This Letter to the Editor appeared in the Savannah Morning News on Wednesday, August 28, 2019.
Shackling is a cruel and inhumane practice that children should not have to endure, yet it still happens in juvenile courts throughout Georgia. Young people, most of them charged with non-violent offenses, are brought to the courtroom in leg irons, handcuffs, or both – a practice that both demeans the child and undermines the fairness of the legal proceeding.
Though indiscriminate shackling has long been recognized as inappropriate by child welfare and juvenile justice experts across the country – including by the American Bar Association (ABA) in their 2015 resolution opposing the practice – reform has not come to Georgia.
An important step forward came in a recent proposal from the Georgia Council of Juvenile Court Judges (CJCJ), which would add limits on the use of physical restraints in juvenile courtrooms. But the rule falls short of guaranteeing that fewer youth will be subjected to shackling. As Children’s Rights urged in our letter to the Supreme Court of Georgia, the rule must be revised in accordance with the ABA’s resolution and direct juvenile courts to use shackling only with appropriate safeguards, after a court has found the restraints necessary.
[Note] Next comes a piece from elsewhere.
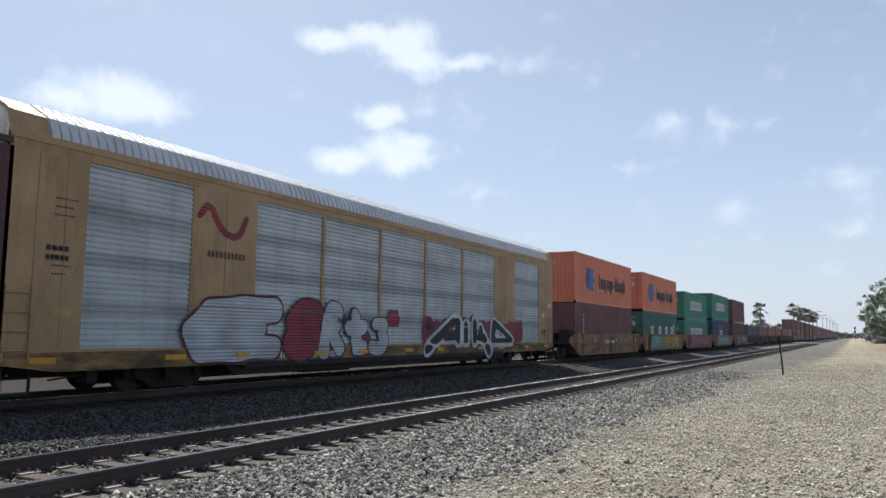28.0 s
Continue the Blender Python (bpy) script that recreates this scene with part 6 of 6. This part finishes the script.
def palm(x, y, h, r, seed):
    p = empty("palm_tree", "tall fan palm with a shaggy round crown", "palm tree", "palms beyond the track")
    p.location = (x, y, 0)
    rng = random.Random(seed)
    bm = bmesh.new()
    lean = rng.uniform(-.3, .3)
    for i in range(6):
        tube(bm, (lean * (i / 6) ** 2, 0, h * i / 6), (lean * ((i + 1) / 6) ** 2, 0, h * (i + 1) / 6), 0.17 - 0.008 * i, 8, 0.162 - 0.008 * i)
    part("trunk", bm, M_BARK, p)
    bm = bmesh.new()
    for i in range(30):
        az, el = rng.uniform(0, 6.283), math.asin(rng.uniform(-0.7, 0.98))
        d = Vector((math.cos(az) * math.cos(el), math.sin(az) * math.cos(el), math.sin(el)))
        side = d.cross(Vector((0, 0, 1))).normalized()
        c0 = Vector((lean, 0, h))
        stem = c0 + d * r * 0.5
        tube(bm, c0, stem, 0.03, 4)
        for j in range(-4, 5):
            a = j * 0.26
            tip = stem + (d * math.cos(a) + side * math.sin(a)) * r * rng.uniform(.45, .6) + Vector((0, 0, -r * 0.24 * (1 - el * .5)))
            w = side * math.cos(a) - d * math.sin(a)
            q = (stem + tip) / 2 + Vector((0, 0, r * 0.03))
            v = [bm.verts.new(s) for s in (stem, q + w * 0.062 * r, tip, q - w * 0.062 * r)]
            bm.faces.new(v)
    part("crown", bm, M_PALM, p)


# x over y and height over y fix each palm on its line of sight
for x, y, h, r, s in ((-17.4, 184, 7.6, 2.0, 1), (-15.6, 258, 9.7, 2.6, 2), (-14.4, 262, 8.9, 2.4, 3), (-12.7, 266, 8.6, 2.6, 4), (-12.0, 275, 8.5, 2.6, 5), (-11.2, 280, 8.0, 2.3, 6),
                      (-45, 280, 12.0, 2.4, 7), (4.2, 280, 8.6, 2.2, 8), (-82, 62, 7.6, 2.4, 9), (-86, 66, 6.4, 2.3, 10), (-77, 60, 5.6, 2.2, 11)):
    palm(x, y, h, r, s)


def yard_lamp(x, y, h):
    p = empty("yard_lamp", "tall grey yard lamp with two flat heads", "street lamp", "lamps along the yard")
    p.location = (x, y, 0)
    bm = bmesh.new()
    tube(bm, (0, 0, 0), (0, 0, h), 0.13, 8, 0.08)
    part("mast", bm, M_GREY, p)
    bm = bmesh.new()
    box(bm, -1.5, 1.5, -0.05, 0.05, h - 0.06, h + 0.04)
    part("arm", bm, M_GREY, p)
    for s in (-1, 1):
        bm = bmesh.new()
        box(bm, s * 1.15 - 0.4, s * 1.15 + 0.4, -0.25, 0.25, h - 0.02, h + 0.14)
        part("lamp_head", bm, M_GREY, p)


for i in range(8):
    yard_lamp(-10.6 + 0.12 * i, 300 + 52 * i, 10.4)


def signal_mast(x, y, h):
    p = empty("signal_mast", "distant dark railway signal on a mast", "railway signal")
    p.location = (x, y, 0)
    bm = bmesh.new()
    tube(bm, (0, 0, 0), (0, 0, h), 0.12, 8)
    part("mast", bm, M_GREY, p)
    for z in (h - 1.2, h - 3.0):
        bm = bmesh.new()
        box(bm, -0.35, 0.35, -0.3, 0.0, z, z + 1.2)
        part("signal_head", bm, M_BLKP, p)


signal_mast(1.3, 420, 6.6)


def tree(x, y, h, w, seed, clumps=150, leaves=26, label="leafy green roadside tree with an uneven crown", group="trees along the service road"):
    p = empty("tree", label, "tree", group)
    p.location = (x, y, 0)
    rng = random.Random(seed)
    bm = bmesh.new()
    tube(bm, (0, 0, -0.1), (0.1, 0, h * 0.4), 0.05 * h * 0.5, 8, 0.03 * h * 0.5)
    for i in range(7):
        a = i * 0.9 + rng.random()
        tube(bm, (0.1, 0, h * rng.uniform(.22, .4)), (math.cos(a) * w * .33, math.sin(a) * w * .33, h * rng.uniform(.5, .8)), 0.1, 6, 0.03)
    part("trunk", bm, M_BARK, p)
    bm = bmesh.new()
    for i in range(clumps):
        az, u, f = rng.uniform(0, 6.283), rng.uniform(-1, 1), rng.uniform(.45, 1.0)
        rad = math.sqrt(1 - u * u) * f
        c = Vector((math.cos(az) * rad * w / 2, math.sin(az) * rad * w / 2, h * (0.54 + 0.44 * u * f)))
        c += Vector([noise.noise((c.x * .6 + seed, c.y * .6, c.z * .6 + k)) * 0.9 for k in (0, 9, 18)])
        s = rng.uniform(.45, .95)
        for j in range(leaves):
            d = Vector((rng.gauss(0, 1), rng.gauss(0, 1), rng.gauss(0, .8))) * s * 0.42
            a = Vector((rng.gauss(0, 1), rng.gauss(0, 1), rng.gauss(0, 1))).normalized()
            b = a.orthogonal().normalized()
            q = rng.uniform(.10, .2)
            v = [bm.verts.new(c + d + t) for t in (a * q * 1.5, b * q * .7, -a * q * 1.5, -b * q * .7)]
            bm.faces.new(v)
    part("crown", bm, M_LEAF, p)


tree(6.6, 178, 13.2, 9.5, 1, 260, 30)
tree(9.6, 170, 8.0, 8.0, 2)
tree(11.5, 150, 7.0, 7.5, 3)
tree(9.5, 108, 4.8, 6.0, 4)
tree(13.5, 100, 5.2, 7.0, 5)
tree(7.5, 260, 7.5, 9.0, 6)
tree(16.5, 112, 6.0, 7.0, 7)
tree(-40, 292, 8.6, 6.0, 8, label="round leafy tree far behind the freight train", group="trees behind the train")
tree(-34.2, 345, 9.3, 8.0, 9, label="round leafy tree far behind the freight train", group="trees behind the train")


def far_belt(name, label, x0, x1, y, h, seed, n):
    """Irregular band of distant foliage, made of many small leaf clumps."""
    rng = random.Random(seed)
    verts, faces = [], []
    for i in range(n):
        x = rng.uniform(x0, x1)
        hh = h * (0.45 + 0.55 * abs(noise.noise((x * 0.03, seed, 0))) * 1.6) * rng.random() ** 0.5
        c = Vector((x, y + rng.uniform(-8, 8), hh))
        for j in range(5):
            a = Vector((rng.gauss(0, 1), rng.gauss(0, .5), rng.gauss(0, 1))).normalized()
            b = a.orthogonal().normalized()
            d = Vector((rng.gauss(0, 1), rng.gauss(0, 1), rng.gauss(0, .7)))
            q = rng.uniform(.5, 1.1) * h / 7
            m = len(verts)
            verts += [tuple(c + d + t) for t in (a * q, b * q * .8, -a * q, -b * q * .8)]
            faces.append((m, m + 1, m + 2, m + 3))
    me = bpy.data.meshes.new(name)
    me.from_pydata(verts, [], faces)
    me.materials.append(M_HEDGE)
    tagged(new(name, me), label, "trees", kind="stuff")


far_belt("far_trees", "distant hazy belt of trees at the horizon", -700, 160, 900, 9, 3, 5200)
far_belt("shrubs", "low shrubs and small cypress trees behind the track", -60, -17, 235, 6.0, 4, 900)
far_belt("roadside_bushes", "low bushes along the service road", 5, 22, 235, 4.0, 5, 700)


def motions():
    """The whole train rolls towards the camera's left at a nearly even pace."""
    times = (0, 4, 8, 12, 16, 20, 24, 28, 32)
    for ob, y, *z in TRAIN:
        h = z[0] if z else 0.0
        walk(ob, [(t, pose(TRAIN_X, y - travelled(t), h)) for t in times])


motions()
Mounting evidence shows that the benefits of limiting shackling for minors are myriad. In the nearly 30 states that have curtailed the shackling of minors, judges have been able to conduct juvenile justice hearings without any negative impact on the safety or order of proceedings. Trusting minors to exhibit good behavior instead of treating them as threats can facilitate their rehabilitation. Conversely, shackling children in court both “negatively impacts their future behavior” and “fosters a negative perception of the criminal justice system.”
It is past time for reform. If we want a fair juvenile justice system that supports young defendants’ long-term rehabilitation, then limiting the use of physical restraints in courtrooms is imperative.